Some of the paintings simulate the look of a desktop screen with seven tabs open at the same time. In keeping with the current taste for autofiction, she weaves in such personal material (often scanned and enlarged) as photographs of her two children, a strip of black-and-white dental X-rays, a bill from an egg-storage company, and a stamped envelope from Who’s Who in France. You may feel sympathetic when you see a painting papered over with a string of code signaling a computer malfunction.
Her paintings at times look schematic and labored, and in general pale beside the sculptures. They seem familiar, a digital gloss on the long-established innovations of Pop art. Her concatenations of oversized collage elements hark back to the early paintings of James Rosenquist. Her frequent use of a single, oversize, floating brushstroke — a kind of frozen-looking bacon slice done with the help of an app called Procreate — puts you in mind of Laura Owens, Roy Lichtenstein and other top non-expressionists who have emptied the traditional brushstroke of its angsty possibilities and embraced the clichés of commercial printing.

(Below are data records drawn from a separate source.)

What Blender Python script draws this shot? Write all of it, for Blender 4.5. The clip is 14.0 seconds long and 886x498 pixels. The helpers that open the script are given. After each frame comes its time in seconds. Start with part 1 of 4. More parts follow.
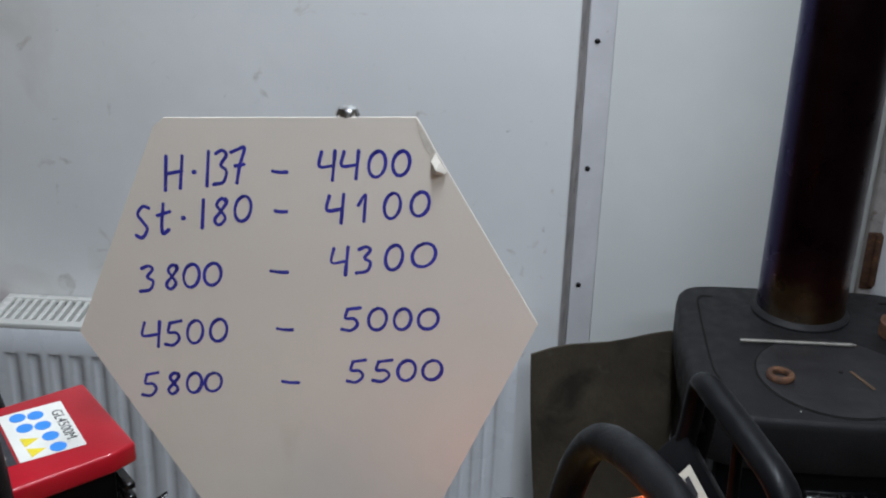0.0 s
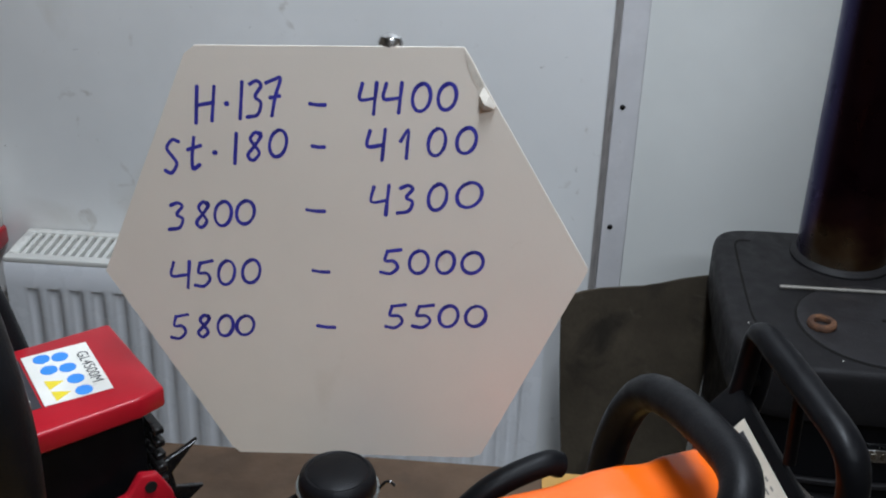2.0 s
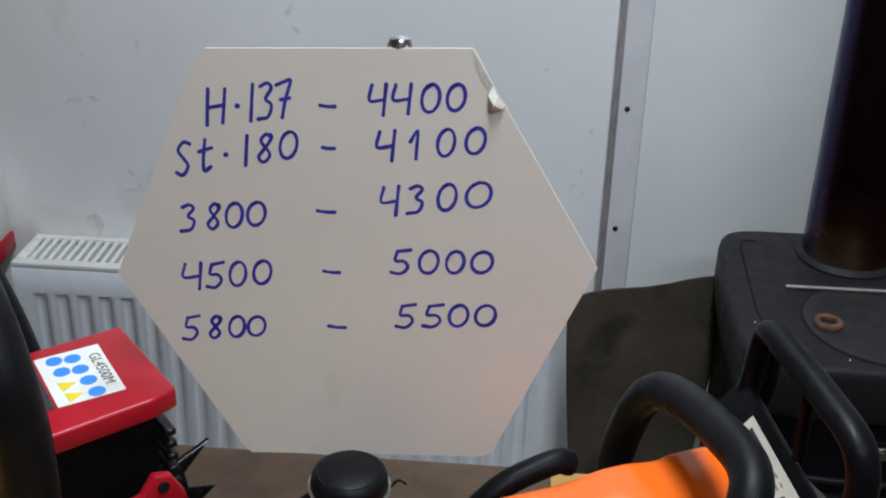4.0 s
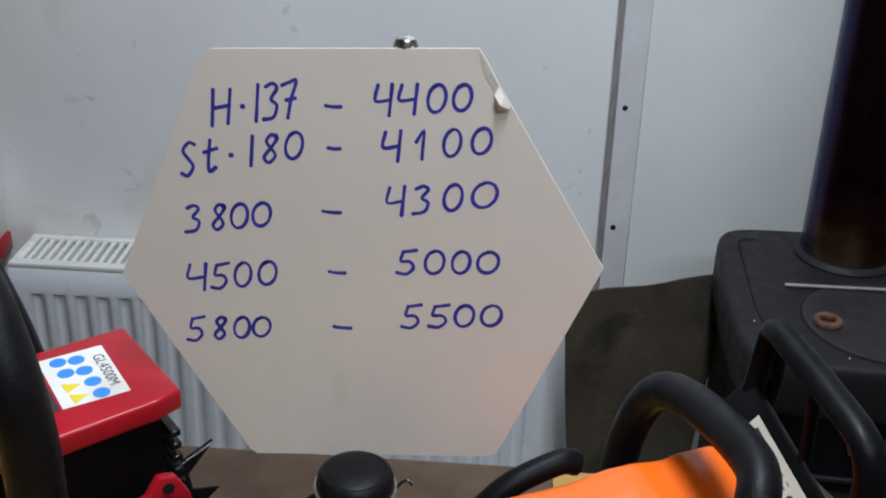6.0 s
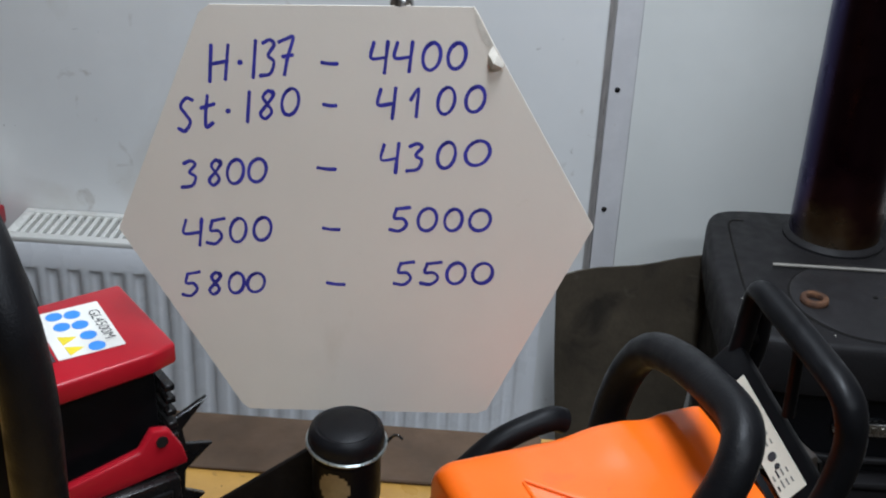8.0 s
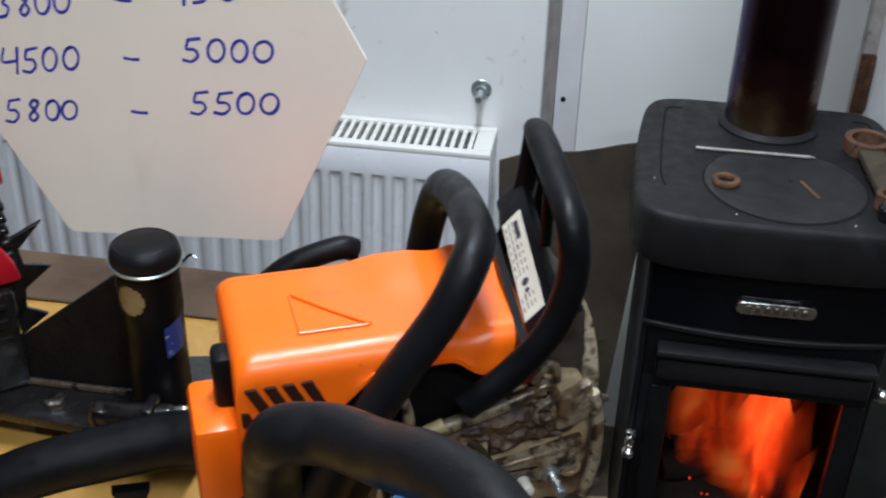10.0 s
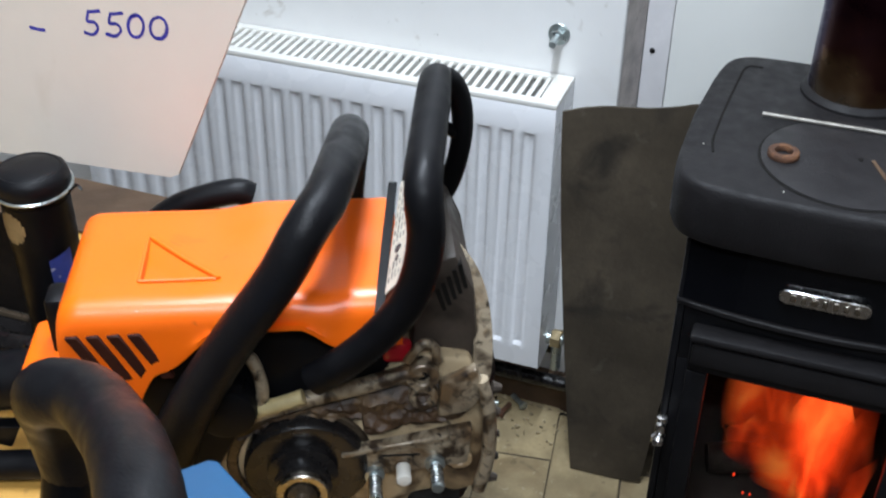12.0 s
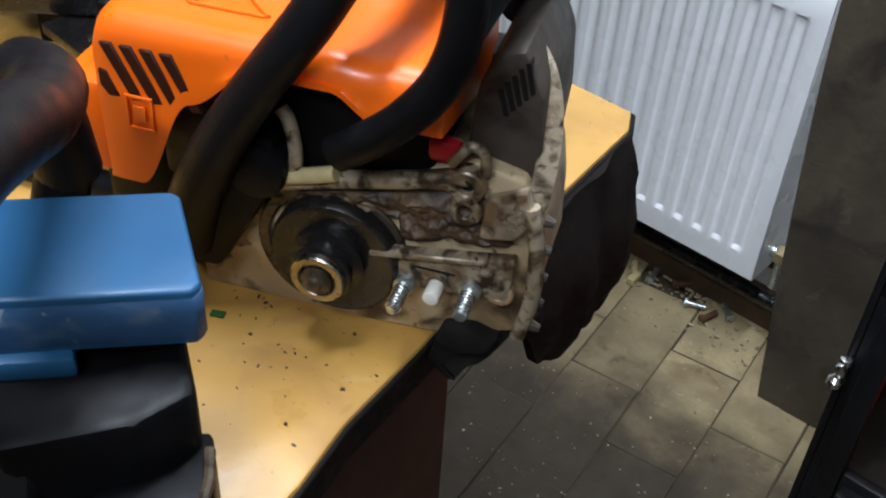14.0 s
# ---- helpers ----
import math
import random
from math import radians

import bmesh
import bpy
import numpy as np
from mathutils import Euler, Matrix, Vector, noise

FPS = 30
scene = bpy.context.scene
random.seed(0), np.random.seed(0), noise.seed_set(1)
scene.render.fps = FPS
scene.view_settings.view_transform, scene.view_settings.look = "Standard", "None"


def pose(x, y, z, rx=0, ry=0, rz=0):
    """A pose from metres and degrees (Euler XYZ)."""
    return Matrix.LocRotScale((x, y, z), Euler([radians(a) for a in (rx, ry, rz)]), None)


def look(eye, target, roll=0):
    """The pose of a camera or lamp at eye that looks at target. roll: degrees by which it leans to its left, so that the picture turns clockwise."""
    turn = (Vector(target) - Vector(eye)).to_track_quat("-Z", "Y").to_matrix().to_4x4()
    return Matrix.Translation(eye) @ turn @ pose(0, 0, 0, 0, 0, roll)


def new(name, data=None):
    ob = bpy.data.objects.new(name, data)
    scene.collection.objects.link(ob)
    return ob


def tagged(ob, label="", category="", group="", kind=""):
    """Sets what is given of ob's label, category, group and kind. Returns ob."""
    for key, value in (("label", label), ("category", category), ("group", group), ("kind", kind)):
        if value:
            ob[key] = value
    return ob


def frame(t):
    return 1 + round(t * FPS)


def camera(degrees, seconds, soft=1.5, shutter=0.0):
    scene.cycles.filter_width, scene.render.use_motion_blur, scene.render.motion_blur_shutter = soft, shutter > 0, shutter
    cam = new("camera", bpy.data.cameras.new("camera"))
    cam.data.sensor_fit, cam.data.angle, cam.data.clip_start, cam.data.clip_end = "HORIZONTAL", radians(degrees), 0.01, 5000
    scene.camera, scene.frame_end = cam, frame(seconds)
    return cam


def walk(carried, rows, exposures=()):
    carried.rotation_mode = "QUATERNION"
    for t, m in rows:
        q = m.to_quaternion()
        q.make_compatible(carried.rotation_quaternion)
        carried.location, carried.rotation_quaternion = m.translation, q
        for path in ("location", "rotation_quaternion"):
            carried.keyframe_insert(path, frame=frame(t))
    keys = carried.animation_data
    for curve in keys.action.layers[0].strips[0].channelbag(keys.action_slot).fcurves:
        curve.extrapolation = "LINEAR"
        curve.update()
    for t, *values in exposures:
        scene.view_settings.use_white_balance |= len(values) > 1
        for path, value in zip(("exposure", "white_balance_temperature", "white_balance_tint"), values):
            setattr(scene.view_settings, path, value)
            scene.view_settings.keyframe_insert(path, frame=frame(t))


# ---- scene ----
# ---------- camera ----------
cam = camera(43.1, 14.0, 2.0, 0.5)
PATH = [
    (0, (0.126, 0.185, 1.498), (0.032, 2.011, 0.689), 1.4),
    (0.5, (0.139, 0.219, 1.496), (0.008, 2.028, 0.654), 1.7),
    (1, (0.117, 0.226, 1.485), (-0.028, 2.008, 0.59), 2.7),
    (1.5, (0.098, 0.222, 1.479), (0.004, 2.011, 0.59), 1.6),
    (2, (0.104, 0.224, 1.48), (-0.013, 2.002, 0.572), 1.8),
    (2.5, (0.104, 0.22, 1.482), (-0.023, 1.994, 0.567), 1.7),
    (3, (0.103, 0.217, 1.481), (-0.025, 1.998, 0.58), 1.4),
    (5.5, (0.094, 0.218, 1.479), (-0.022, 2.0, 0.578), 1.4),
    (6, (0.091, 0.218, 1.48), (-0.019, 1.999, 0.577), 1.4),
    (6.5, (0.089, 0.213, 1.48), (-0.014, 1.997, 0.582), 1.6),
    (7, (0.084, 0.204, 1.476), (-0.007, 1.99, 0.58), 1.6),
    (7.2, (0.079, 0.201, 1.471), (0.005, 1.986, 0.572), 1.9),
    (9.3, (0.224, 0.171, 1.448), (0.043, 1.909, 0.475), 1.8),
    (9.5, (0.26, 0.162, 1.441), (0.063, 1.882, 0.438), 1.4),
    (9.8, (0.302, 0.159, 1.434), (0.08, 1.853, 0.394), 2.5),
    (10, (0.324, 0.148, 1.429), (0.08, 1.846, 0.4), 1.6),
    (10.2, (0.336, 0.149, 1.423), (0.133, 1.859, 0.405), 1.2),
    (10.5, (0.342, 0.169, 1.421), (0.254, 1.864, 0.363), 2.2),
    (11, (0.362, 0.201, 1.42), (0.355, 1.883, 0.338), 0.1),
    (11.5, (0.439, 0.257, 1.404), (0.094, 1.894, 0.308), 0.7),
    (12, (0.509, 0.282, 1.395), (-0.048, 1.842, 0.274), 0.7),
    (12.5, (0.539, 0.297, 1.374), (-0.047, 1.82, 0.218), -1.1),
    (13, (0.557, 0.362, 1.355), (0.032, 1.868, 0.149), 1.6),
    (13.5, (0.586, 0.409, 1.307), (-0.265, 1.665, 0.004), 2.7),
    (14, (0.621, 0.405, 1.303), (-0.336, 1.582, -0.001), 3.8),
]
EXPOSURES = [(0.0, -0.50), (3.0, -0.45), (7.2, -0.42), (9.3, -0.15), (10.0, 0.03), (10.5, 0.16), (11.0, 0.45), (11.5, 0.36), (12.0, 0.40), (13.0, 0.66), (14.0, 0.38)]
walk(cam, [(t, look(eye, target, roll)) for t, eye, target, roll in PATH], EXPOSURES)
LAMP_A, FILL_B, LAMP_COLOUR = 35.0, 25.0, (0.86, 0.965, 1.10)


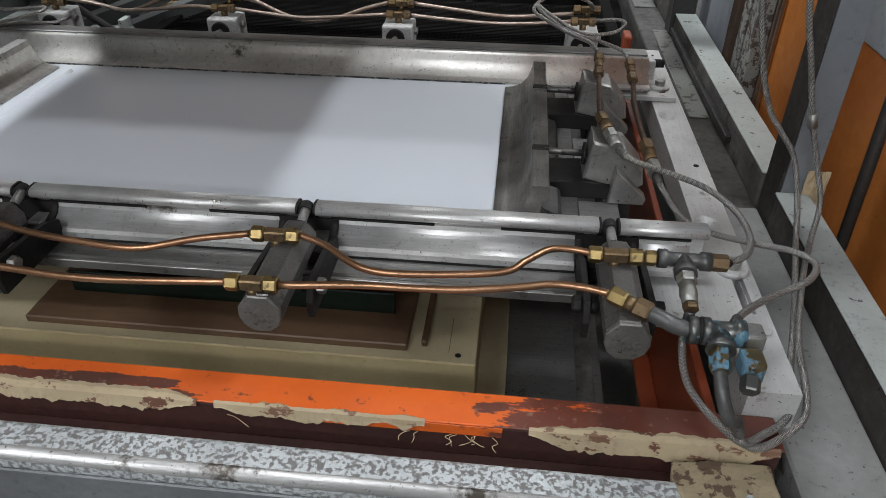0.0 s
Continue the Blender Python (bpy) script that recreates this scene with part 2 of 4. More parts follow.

Still, one comes away from this show excited by her sculptures. Much has been written, in both fiction and nonfiction, about the challenges faced by working mothers, but imagine trying to make a sculpture on that infinitely complex subject.
Henrot does just that her emotionally resonant sculpture, “La Pause.” It consists of a pair of heavy work gloves, cast in bronze and displayed on the floor, without a pedestal. It’s as if the artist, in need of a break, took off her gloves, threw them down in a random spot on the floor, and ran out the door. Where did she go and when is she coming back? “La Pause” makes you feel the weight of a mother’s absence, as well as the anxiety experienced by the substantial part of the world’s junior population that is forever screaming, “Mom, where are you?”
Camille Henrot: A Number of Things
Through April 12, Hauser & Wirth, 542 West 22nd Street, Manhattan; 212 790 3900, HauserWirth.com.